Foreclosure rate rises to highest since 1979

Date June 6, 2008

Homes in foreclosure and homes entering the foreclosure process are up to levels not seen since 1979 reported the MBA today. For those that say we’re coming to the bottom, I say either you’re full of it or we’re picking up speed for a nasty crash landing in to the bottom - either way it ain’t go to be pretty. Oh, and the total percentage of mortgages in some form of delinquency (excluding foreclosure) is also at it’s highest point since 1979 - so it doesn’t look like making your mortgage payment has gotten any easier, no matter who you are.

From Market Watch:

he percentage of loans in the foreclosure process at the end of the first quarter rose to 2.47% of all mortgages outstanding on one- to four-unit properties, up from 2.04% in the fourth quarter, according to the Mortgage Bankers Association’s National Delinquency Survey, released on Thursday. Loans entering the foreclosure process in the first quarter rose to a seasonally adjusted 0.99%, up from 0.83% in the fourth quarter. Both the rate of foreclosure starts and the percent of loans in the foreclosure process were the highest recorded since 1979, according to the group. The seasonally adjusted delinquency rate for mortgage loans also was the highest since 1979, with 6.35% of all loans at least one payment past due during the first quarter, up from 5.82% in the fourth quarter.

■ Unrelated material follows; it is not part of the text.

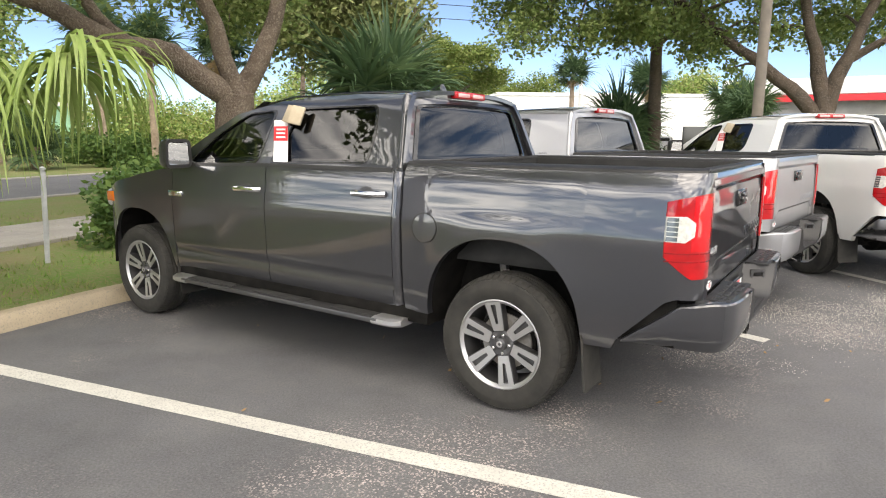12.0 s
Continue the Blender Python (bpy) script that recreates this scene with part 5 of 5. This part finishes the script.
F_DARK = [frond_mesh("frond", 0.85, 1.25, 46, 0.55, L_PALM, 1), frond_mesh("frond", 0.75, 1.15, 44, 0.95, L_PALM, 2), frond_mesh("frond", 0.9, 1.3, 46, 0.35, L_PALM, 3)]
F_LIGHT = [frond_mesh("frond", 0.72, 1.30, 84, 3.4, L_PALM_LIGHT, 4, 170, 22, 0.019), frond_mesh("frond", 0.85, 1.25, 78, 2.8, L_PALM_LIGHT, 5, 165, 42, 0.019), frond_mesh("frond", 0.75, 1.1, 40, 0.15, L_PALM, 6, 60, 80, 0.022), frond_mesh("frond", 1.45, 1.22, 90, 2.3, L_PALM_LIGHT, 14, 165, 27, 0.020)]
F_DEAD = [frond_mesh("frond", 0.6, 0.9, 20, 1.6, L_DEAD, 8, 120)]


def crown_of(n, seed, kinds, lo=-40, hi=80, scale=1.0):
    g = random.Random(seed)
    return [(i * 137.5 + g.uniform(-12, 12), lo + (hi - lo) * ((i + 0.5) / n) ** 0.9 + g.uniform(-11, 11), g.choice(kinds), scale * g.uniform(0.74, 1.15), g.uniform(-20, 20)) for i in range(n)]


# pale drooping fan palm in the near verge; heading of the large hanging leaves from the trunk
palm("stocky fan palm with pale drooping leaves and a criss-cross trunk", pose(-10.85, 4.05, 0.08), 1.72, 0.19,
     [(-45, 20, 0, 1.28, 0), (-13, 19, 3, 1.13, 0), (-118, 20, 0, 1.15, 0), (150, 40, 1, 1.0, 0), (-170, 30, 0, 0.9, 0), (-20, 78, 2, 1.0, 0), (80, 75, 2, 1.05, 0), (-110, 74, 2, 1.0, 0), (170, 80, 2, 1.1, 0), (30, 86, 2, 1.1, 0), (95, 30, 1, 0.9, -10)],
     F_LIGHT, PALM_BARK, boots=(9, 9, 0.205, 0.0, 1.25))
palm("dense dark green fan palm with a reddish trunk", pose(-5.6, 15.9, 0.08), 2.2, 0.24, crown_of(38, 3, (0, 1, 1, 2), -28, 72, 1.55), F_DARK, RED_BARK, boots=(8, 9, 0.24, 0.2, 1.9))
palm("dense dark green fan palm by the utility pole", pose(2.75, 18.9, 0.08), 1.35, 0.22, crown_of(32, 4, (0, 1, 2), -12, 82, 1.2), F_DARK, RED_BARK, boots=(8, 6, 0.22, 0.1, 1.2))
for lb, x, y, h, r, n, sc, sd, dead in (("tall palm with a skirt of dead brown leaves", -11.4, 25.3, 5.0, 0.17, 22, 1.0, 5, 12), ("tall palm with a skirt of dead brown leaves", -19.2, 35.0, 6.6, 0.2, 24, 1.3, 6, 10), ("tall palm beside a green house", -15.2, 29.5, 5.8, 0.17, 22, 1.0, 7, 9),
                                        ("small far palm against the sky", -6.7, 60, 7.3, 0.2, 22, 1.2, 8, 2), ("tall palm before a white building", 15.9, 57.9, 7.6, 0.24, 24, 1.3, 9, 3), ("tall palm before a white building", 22.6, 55.6, 6.6, 0.24, 26, 1.5, 10, 3), ("palm before a showroom", 17.5, 34.0, 3.2, 0.22, 26, 1.4, 14, 3), ("palm before a showroom", 13.5, 27.0, 2.6, 0.2, 24, 1.1, 15, 0),
                                        ("small palm by the houses", -22.5, 31.0, 2.2, 0.2, 20, 1.1, 11, 3), ("small palm at the edge of the woods", -24, 15.5, 2.4, 0.2, 24, 1.3, 12, 3), ("low bushy palm by the houses", -19.5, 27.5, 1.0, 0.2, 20, 0.9, 16, 2)):
    palm(lb, pose(x, y, ground_z(x, y) - 0.05), h, r, crown_of(n, sd, (0, 1), -35, 80, sc) + [(i * 97.0, -55 - (i % 3) * 10, 2, sc, 0) for i in range(dead)], [F_DARK[0], F_DARK[1], F_DEAD[0]], PALM_BARK)
# bare trunks
for x, y, h, r in ((-20.9, 19.9, 6.5, 0.24), (-21.6, 22.5, 5.2, 0.16), (-17.5, 7.0, 7.0, 0.16)):
    z0 = ground_z(x, y)
    bm = bmesh.new()
    limb(bm, [(0, 0, -0.05), (0.05, 0, h * 0.4), (-0.05, 0.05, h)], r, r * 0.8, int(h * 10), 12, 0.03)
    part("trunk", bm, PALM_BARK, thing("dead_tree", "bare pale trunk of a dead tree among the trees", "tree", pose(x, y, z0)))

# hedge behind the fence
hedge = thing("hedge", "dense clipped green hedge behind the fence", "hedge", pose(-9.0, 8.45, 0.1, 0, 0, 59))
g_ = random.Random(3)
hc = [((g_.uniform(-1.75, 1.5), g_.uniform(-0.3, 0.35), g_.uniform(0.2, 1.05)), 0.30, 0.9) for _ in range(60)]
part("foliage", cloud("foliage", hc, 15000, 0.055, L_HEDGE, 91), L_HEDGE, hedge)["kind"] = "stuff"
bm = bmesh.new()
for c, r, f in hc[::2]:
    limb(bm, [(c[0] * 0.9, 0, 0), (c[0], c[1] * 0.5, c[2] * 0.6), c], 0.018, 0.006, 1, 5, 0.03)
part("stem", bm, BARK, hedge)["kind"] = "stuff"
bush = thing("bush", "low green bush at the end of the hedge", "bush", pose(-9.75, 6.95, 0.1))
part("foliage", cloud("foliage", [((g_.uniform(-0.35, 0.4), g_.uniform(-0.3, 0.5), g_.uniform(0.15, 0.8)), 0.28, 0.9) for _ in range(22)], 6000, 0.055, L_HEDGE, 93), L_HEDGE, bush)["kind"] = "stuff"
for x, y, sx, sd in ((-16.5, 30.5, 2.2, 1), (-23.0, 39.5, 3.0, 2), (-18.5, 33, 1.5, 5)):
    b_ = thing("bush", "low dark green bush beside the grass", "bush", pose(x, y, ground_z(x, y), 0, 0, 40))
    gg = random.Random(sd)
    part("foliage", cloud("foliage", [((gg.uniform(-sx, sx), gg.uniform(-0.6, 0.6), gg.uniform(0.1, 1.3)), 0.5, 0.8) for _ in range(24)], 4000, 0.13, L_HEDGE, 100 + sd), L_HEDGE, b_)["kind"] = "stuff"

# grass blades near the kerb, fallen leaves and grit on the asphalt
g = np.random.default_rng(5)
N = 52000
seg = g.integers(10, len(KP) - 12, N)
o0 = 0.22 + 7.0 * g.random(N) ** 1.7
px = np.array([p.x for p in KP])[seg] + np.array([p.x for p in OUT])[seg] * o0 + g.normal(0, 0.25, N)
py = np.array([p.y for p in KP])[seg] + np.array([p.y for p in OUT])[seg] * o0 + g.normal(0, 0.25, N)
keep = np.array([noise.noise((x * 0.8, y * 0.8, 9)) > -0.12 for x, y in zip(px, py)])
inner = np.array([min((Vector((x, y, 0)) - KP[k]).dot(OUT[k]) for k in (max(0, s - 1), s, min(len(KP) - 1, s + 1))) > 0.2 for x, y, s in zip(px, py, seg)])
px, py = px[keep & inner], py[keep & inner]
n = len(px)
h = 0.03 + 0.06 * g.random(n)
a = g.random(n) * 6.283
w = 0.006 + 0.006 * g.random(n)
z0 = np.array([ground_z(x, y) + 0.05 * noise.noise((x * 0.9, y * 0.9, 3)) for x, y in zip(px, py)]) - 0.012
lx, ly = g.normal(0, 0.03, n), g.normal(0, 0.03, n)
v = np.stack([np.stack([px - np.cos(a) * w, py - np.sin(a) * w, z0], 1), np.stack([px + np.cos(a) * w, py + np.sin(a) * w, z0], 1), np.stack([px + lx, py + ly, z0 + h], 1)], 1).reshape(-1, 3)
me = bpy.data.meshes.new("grass")
me.from_pydata(v.tolist(), [], np.arange(3 * n).reshape(-1, 3).tolist())
me.materials.append(L_GRASS)
tagged(new("grass", me), "short patchy grass and weeds on the verge", "grass", kind="stuff")
gr = random.Random(12)
cl = [((gr.uniform(-3.3, 2.6), gr.uniform(1.7, 3.1), 0.006), gr.uniform(0.08, 0.34), 0.0) for _ in range(64)]
cl += [((x + gr.uniform(-0.4, 0.4), y + gr.uniform(-0.3, 0.3), 0.006), gr.uniform(0.12, 0.26), 0.0) for x, y in ((-4.15, 1.75), (-4.3, 2.05), (-2.7, 2.6), (-2.0, 2.9), (0.7, 3.5), (1.4, 3.2), (-1.4, 3.1)) for _ in range(6)]
cl += [((-0.6, 2.2, 0.006), 2.4, 0.0)]
grit = cloud("grit", cl, 36000, 0.0058, mat("pale grit", (0.55, 0.52, 0.48), 0.9), 12, 0.0, 1.2)
tagged(new("grit", grit), "scattered pale grit on the asphalt", "grit", kind="stuff")
litter = cloud("fallen_leaves", [((-7.9, 4.6, 0.008), 1.2, 0.0), ((-1.5, 2.6, 0.008), 2.6, 0.0), ((-5.6, 2.6, 0.008), 2.0, 0.0), ((1.4, 3.0, 0.008), 1.6, 0.0)], 80, 0.019, mat("dry leaf", (0.30, 0.19, 0.09), 0.8), 13, 0.0, 1.9)
tagged(new("fallen_leaves", litter), "dry brown leaves scattered on the asphalt", "fallen leaves", kind="stuff")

Update: More from the New York Times

The drop in home prices, which has affected a broad swath of the nation’s housing market, has left many homeowners paying mortgages worth more than their own homes. The housing slump is the worst of its kind since the recession of the early 1990s.

The mortgage problems were worst for homeowners who took out subprime loans, which are usually issued to applicants with less-than-pristine credit histories. But even borrowers with solid credit records have not been immune.

“While the foreclosure start rates were up for all types of mortgages, a reflection of the decline in home prices, the magnitude of the national increases is clearly driven by certain loan types and certain states,” said Jay Brinkmann, the group’s vice president for research and economics.

For example, he said, subprime adjustable rate mortgages represent 6 percent of the loans outstanding but 39 percent of the foreclosures in the quarter. Prime adjusted loans represented 15 percent of the loans, but 23 percent of the foreclosures started.

“Out of the approximately 516,000 foreclosures started during the first quarter,” Mr. Brinkmann said “subprime ARM loans accounted for about 195,000 and prime ARM loans 117,000.”

Four states — Arizona, California, Florida and Nevada — accounted for about 89 percent of the foreclosures, a disproportionately high amount of the newly reported figures. Those regions have suffered the sharpest price drops.